__Given problem__.
Extract the lines of the material below, beginning with the first and ending with the line that holds "return tagged(ob, label, category, group, kind)". Skip every picture.

#### Data block ####

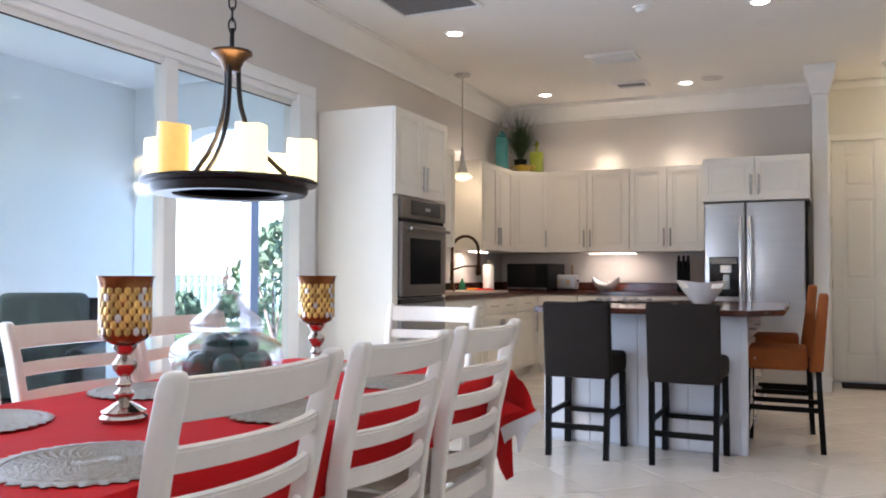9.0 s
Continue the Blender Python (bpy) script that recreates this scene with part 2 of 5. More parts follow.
BASK = mat("backsplash_paint", (0.52, 0.48, 0.45), 0.5, vary=0.03, grain=120, bump=0.05)

# ---- mesh helpers ----


def thing(name, label, category, m=None, group="", kind=""):
    ob = new(name)
    ob.empty_display_size = 0.1
    if m is not None:
        ob.matrix_world = m
    return tagged(ob, label, category, group, kind)


def mesh_of(name, bm, material, smooth=40):
    me = bpy.data.meshes.new(name)
    bmesh.ops.recalc_face_normals(bm, faces=bm.faces)
    bm.to_mesh(me)
    bm.free()
    me.materials.append(material)
    if smooth:
        me.polygons.foreach_set("use_smooth", [True] * len(me.polygons))
        me.set_sharp_from_angle(angle=radians(smooth))
    return me


def part(name, bm, material, parent, label="", smooth=40, m=None):
    ob = new(name, mesh_of(name, bm, material, smooth))
    ob.parent = parent
    if m is not None:
        ob.matrix_basis = m
    return tagged(ob, label)


def setting(name, bm, material, label, category="structure", smooth=40):
    return tagged(new(name, mesh_of(name, bm, material, smooth)), label, category, kind="structure")


def solo(name, bm, material, label, category, m=None, group="", smooth=40):
    ob = new(name, mesh_of(name, bm, material, smooth))
    if m is not None:
        ob.matrix_world = m
    return tagged(ob, label, category, group)


def box(bm, x0, x1, y0, y1, z0, z1, bevel=0.0, seg=1):
    r = bmesh.ops.create_cube(bm, size=1.0)["verts"]
    for v in r:
        v.co = Vector(((x0 + x1) / 2 + v.co.x * (x1 - x0), (y0 + y1) / 2 + v.co.y * (y1 - y0), (z0 + z1) / 2 + v.co.z * (z1 - z0)))
    if bevel:
        edges = list({e for v in r for e in v.link_edges})
        bmesh.ops.bevel(bm, geom=edges, offset=bevel, segments=seg, affect="EDGES", profile=0.5)
    return bm


def B(*a, **k):
    return box(bmesh.new(), *a, **k)


def lathe(bm, profile, seg=24, at=(0, 0, 0), axis="z"):
    """Turns (radius, height) rows about an axis through at."""
    rings = []
    for r, h in profile:
        ring = []
        for k in range(seg):
            a = 2 * math.pi * k / seg
            c, s = math.cos(a) * r, math.sin(a) * r
            p = {"z": (c, s, h), "x": (h, c, s), "y": (c, h, s)}[axis]
            ring.append(bm.verts.new(Vector(at) + Vector(p)))
        rings.append(ring)
    for a, b in zip(rings, rings[1:]):
        for k in range(seg):
            bm.faces.new((a[k], a[(k + 1) % seg], b[(k + 1) % seg], b[k]))
    if profile[0][0] > 1e-5:
        bm.faces.new(rings[0][::-1])
    if profile[-1][0] > 1e-5:
        bm.faces.new(rings[-1])
    return bm


def L(profile, **k):
    return lathe(bmesh.new(), profile, **k)


def tube(bm, pts, r, seg=8, r2=None, close=False):
    """A round bar along points."""
    pts = [Vector(p) for p in pts]
    n, rings, side = len(pts), [], None
    for i, p in enumerate(pts):
        d = (pts[(i + 1) % n] - pts[i - 1]) if close else (pts[min(i + 1, n - 1)] - pts[max(i - 1, 0)])
        d.normalize()
        side = (d.orthogonal() if side is None else (side - d * side.dot(d))).normalized()
        up = d.cross(side)
        rad = r if r2 is None else r + (r2 - r) * i / (n - 1)
        rings.append([bm.verts.new(p + (side * math.cos(2 * math.pi * k / seg) + up * math.sin(2 * math.pi * k / seg)) * rad) for k in range(seg)])
    pairs = list(zip(rings, rings[1:])) + ([(rings[-1], rings[0])] if close else [])
    for a, b in pairs:
        for k in range(seg):
            bm.faces.new((a[k], a[(k + 1) % seg], b[(k + 1) % seg], b[k]))
    if not close:
        bm.faces.new(rings[0][::-1])
        bm.faces.new(rings[-1])
    return bm


def T(pts, r, **k):
    return tube(bmesh.new(), pts, r, **k)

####

__Solution for this exercise__.
9.0 s
Continue the Blender Python (bpy) script that recreates this scene with part 2 of 5. More parts follow.
BASK = mat("backsplash_paint", (0.52, 0.48, 0.45), 0.5, vary=0.03, grain=120, bump=0.05)

# ---- mesh helpers ----


def thing(name, label, category, m=None, group="", kind=""):
    ob = new(name)
    ob.empty_display_size = 0.1
    if m is not None:
        ob.matrix_world = m
    return tagged(ob, label, category, group, kind)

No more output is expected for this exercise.